Problem details:
Your task is to output the listing word for word, with pictures excluded.

>>>>

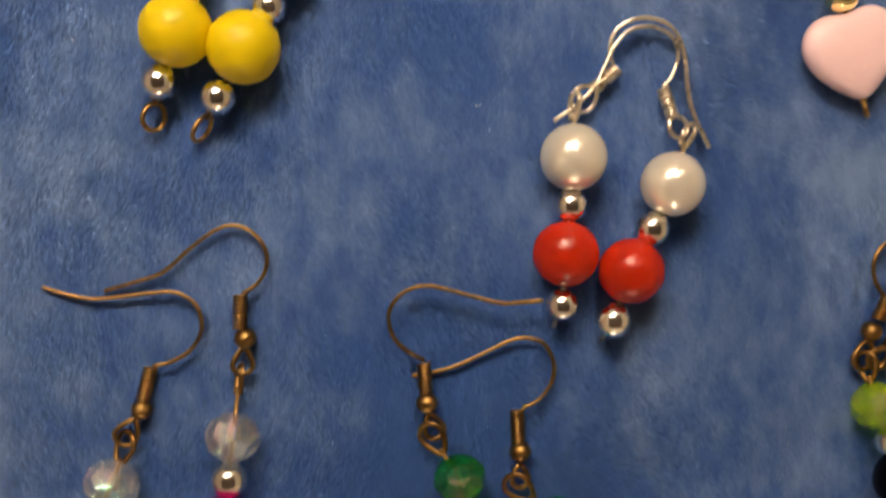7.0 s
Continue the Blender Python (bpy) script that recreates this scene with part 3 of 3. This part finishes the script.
earring("yellow and green pearl bead earring on an antique brass hook", "brass", seed=10,
    wire=[(-41.7, 65.1), (-43.2, 67.2), (-44.2, 69.8), (-44.3, 72.5), (-43.4, 74.7), (-41.6, 76.1), (-38.9, 76.8), (-35.5, 76.1), (-31.9, 74.7), (-28.2, 73.6), (-24.4, 73.4), (-20.4, 73.3)],
    coil=[(-41.8, 64.8), (-42.5, 60.4)], ball=(-43.2, 58.7, 1.63),
    eye=(-43.9, 55.2, 1.94, 10), pin_eye=(-44.1, 53.8, 1.56, 75),
    beads=[('greenpearl', -46.2, 48.4, 4.08), ('silver', -49.2, 42.4, 2.16), ('yellow', -53.2, 37.0, 5.3), ('silver', -57.8, 30.0, 2.18)],
    end=(-60.6, 26.1, 1.74, 70))
earring("magenta and clear faceted-bead dangle earring on a brass hook", "brass", seed=11,
    wire=[(-71.1, -7.9), (-68.5, -7.5), (-65.6, -6.1), (-63.7, -3.5), (-63.6, -0.7), (-64.8, 1.4), (-67.4, 2.8), (-71.5, 2.9), (-75.6, 2.7), (-78.8, 2.7), (-82.4, 3.6), (-86.1, 5.1)],
    coil=[(-71.5, -8.1), (-73.1, -12.8)], ball=(-73.4, -14.2, 1.56),
    eye=(-75.9, -17.6, 2.01, 15), pin_eye=(-76.3, -19.3, 1.92, 40),
    beads=[('clear', -78.5, -24.5, 3.83), ('silver', -81.4, -29.9, 2.27), ('magenta', -85.4, -35.2, 4.91)],
    end=(-89.3, -40.6, 1.83, 30))
earring("magenta and clear faceted-bead dangle earring on a brass hook", "brass", seed=12,
    wire=[(-57.1, 1.6), (-54.7, 3.1), (-53.3, 5.2), (-53.2, 7.9), (-54.6, 10.3), (-57.0, 11.7), (-59.7, 11.5), (-63.6, 9.3), (-67.4, 6.4), (-69.7, 5.3), (-73.3, 4.5), (-77.3, 3.7)],
    coil=[(-57.5, 1.5), (-58.0, -3.6)], ball=(-57.3, -5.0, 1.65),
    eye=(-58.0, -8.6, 1.83, 15), pin_eye=(-58.6, -10.6, 1.65, 80),
    beads=[('clear', -60.4, -19.3, 3.84), ('silver', -61.4, -25.4, 2.28), ('magenta', -62.9, -32.6, 5.03)],
    end=(-64.8, -39.8, 1.85, 30))
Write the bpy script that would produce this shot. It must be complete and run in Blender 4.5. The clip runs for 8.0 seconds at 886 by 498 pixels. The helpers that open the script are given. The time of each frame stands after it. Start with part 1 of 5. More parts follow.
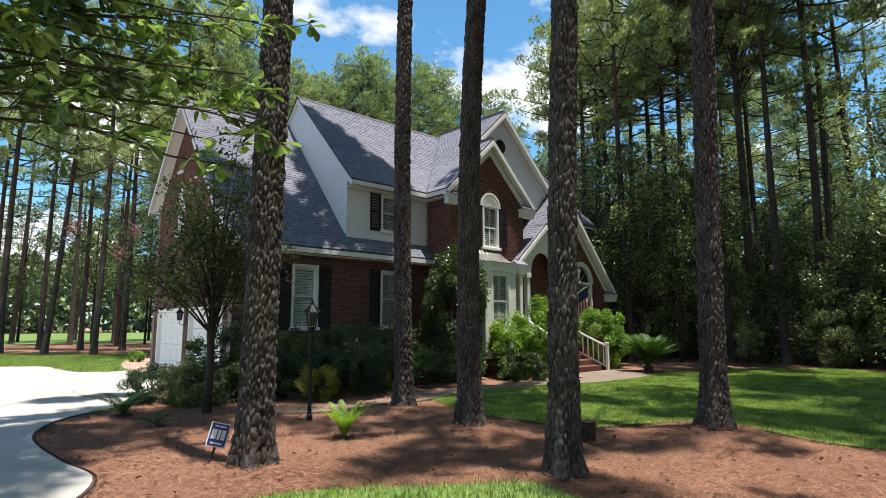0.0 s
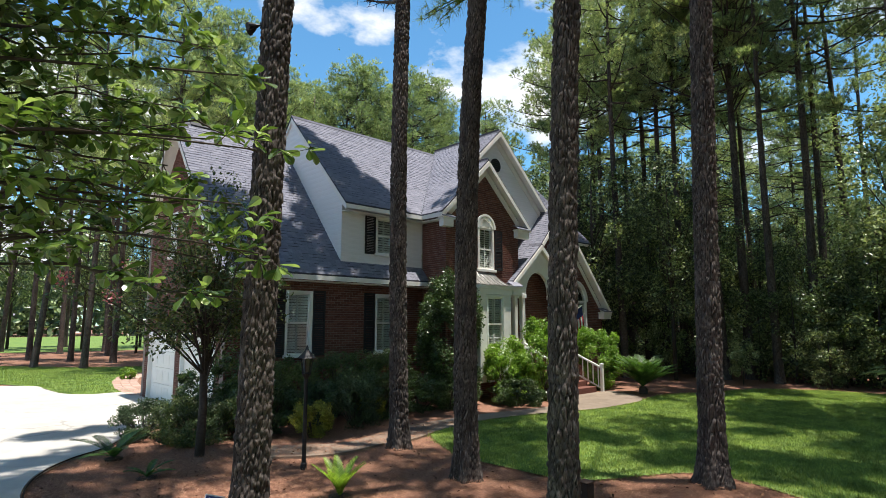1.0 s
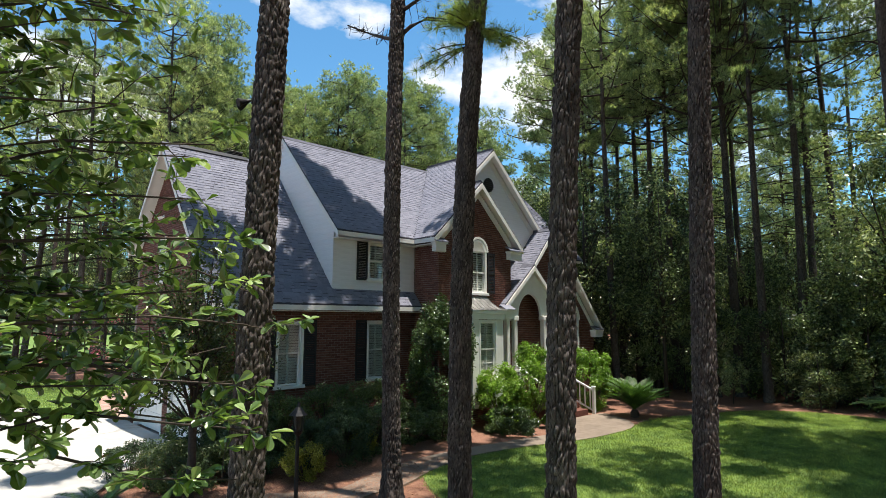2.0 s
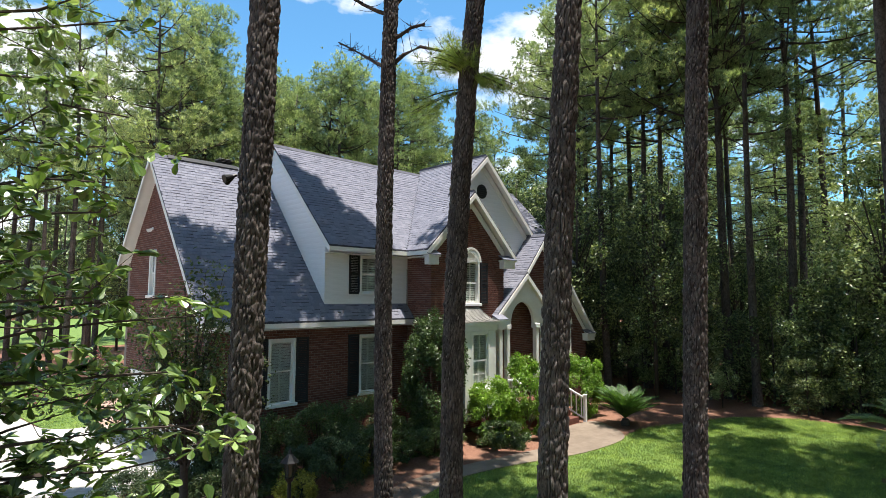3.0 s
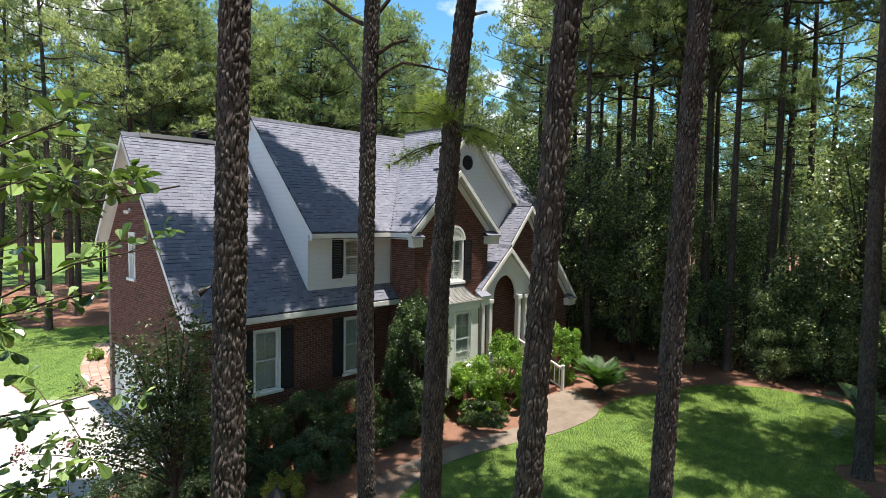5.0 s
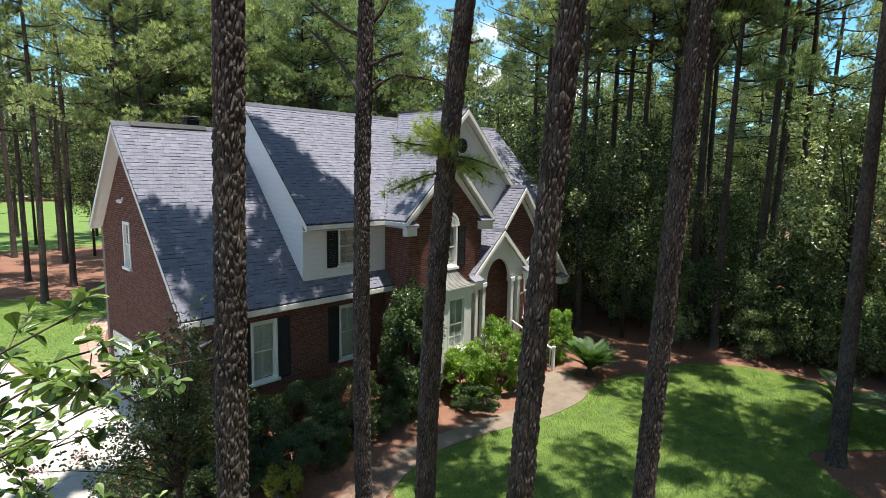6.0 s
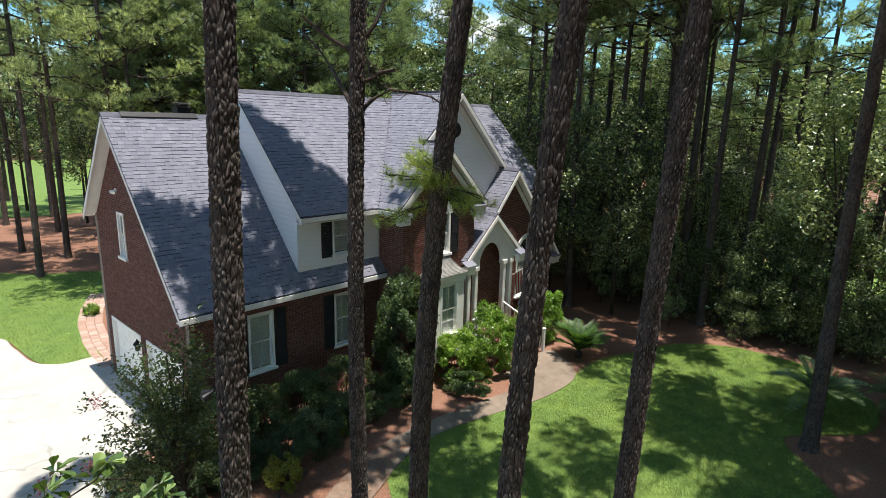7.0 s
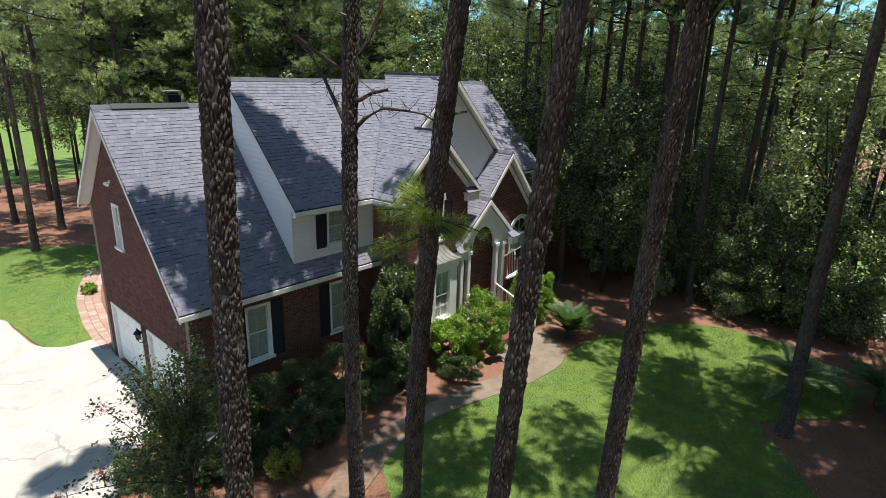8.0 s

<<<<

In response:
7.0 s
Continue the Blender Python (bpy) script that recreates this scene with part 3 of 3. This part finishes the script.
earring("yellow and green pearl bead earring on an antique brass hook", "brass", seed=10,
    wire=[(-41.7, 65.1), (-43.2, 67.2), (-44.2, 69.8), (-44.3, 72.5), (-43.4, 74.7), (-41.6, 76.1), (-38.9, 76.8), (-35.5, 76.1), (-31.9, 74.7), (-28.2, 73.6), (-24.4, 73.4), (-20.4, 73.3)],
    coil=[(-41.8, 64.8), (-42.5, 60.4)], ball=(-43.2, 58.7, 1.63),
    eye=(-43.9, 55.2, 1.94, 10), pin_eye=(-44.1, 53.8, 1.56, 75),
    beads=[('greenpearl', -46.2, 48.4, 4.08), ('silver', -49.2, 42.4, 2.16), ('yellow', -53.2, 37.0, 5.3), ('silver', -57.8, 30.0, 2.18)],
    end=(-60.6, 26.1, 1.74, 70))
earring("magenta and clear faceted-bead dangle earring on a brass hook", "brass", seed=11,
    wire=[(-71.1, -7.9), (-68.5, -7.5), (-65.6, -6.1), (-63.7, -3.5), (-63.6, -0.7), (-64.8, 1.4), (-67.4, 2.8), (-71.5, 2.9), (-75.6, 2.7), (-78.8, 2.7), (-82.4, 3.6), (-86.1, 5.1)],
    coil=[(-71.5, -8.1), (-73.1, -12.8)], ball=(-73.4, -14.2, 1.56),
    eye=(-75.9, -17.6, 2.01, 15), pin_eye=(-76.3, -19.3, 1.92, 40),
    beads=[('clear', -78.5, -24.5, 3.83), ('silver', -81.4, -29.9, 2.27), ('magenta', -85.4, -35.2, 4.91)],
    end=(-89.3, -40.6, 1.83, 30))
earring("magenta and clear faceted-bead dangle earring on a brass hook", "brass", seed=12,
    wire=[(-57.1, 1.6), (-54.7, 3.1), (-53.3, 5.2), (-53.2, 7.9), (-54.6, 10.3), (-57.0, 11.7), (-59.7, 11.5), (-63.6, 9.3), (-67.4, 6.4), (-69.7, 5.3), (-73.3, 4.5), (-77.3, 3.7)],
    coil=[(-57.5, 1.5), (-58.0, -3.6)], ball=(-57.3, -5.0, 1.65),
    eye=(-58.0, -8.6, 1.83, 15), pin_eye=(-58.6, -10.6, 1.65, 80),
    beads=[('clear', -60.4, -19.3, 3.84), ('silver', -61.4, -25.4, 2.28), ('magenta', -62.9, -32.6, 5.03)],
    end=(-64.8, -39.8, 1.85, 30))
Write the bpy script that would produce this shot. It must be complete and run in Blender 4.5. The clip runs for 8.0 seconds at 886 by 498 pixels. The helpers that open the script are given. The time of each frame stands after it. Start with part 1 of 5. More parts follow.
0.0 s
1.0 s
2.0 s
3.0 s
5.0 s
6.0 s
7.0 s
8.0 s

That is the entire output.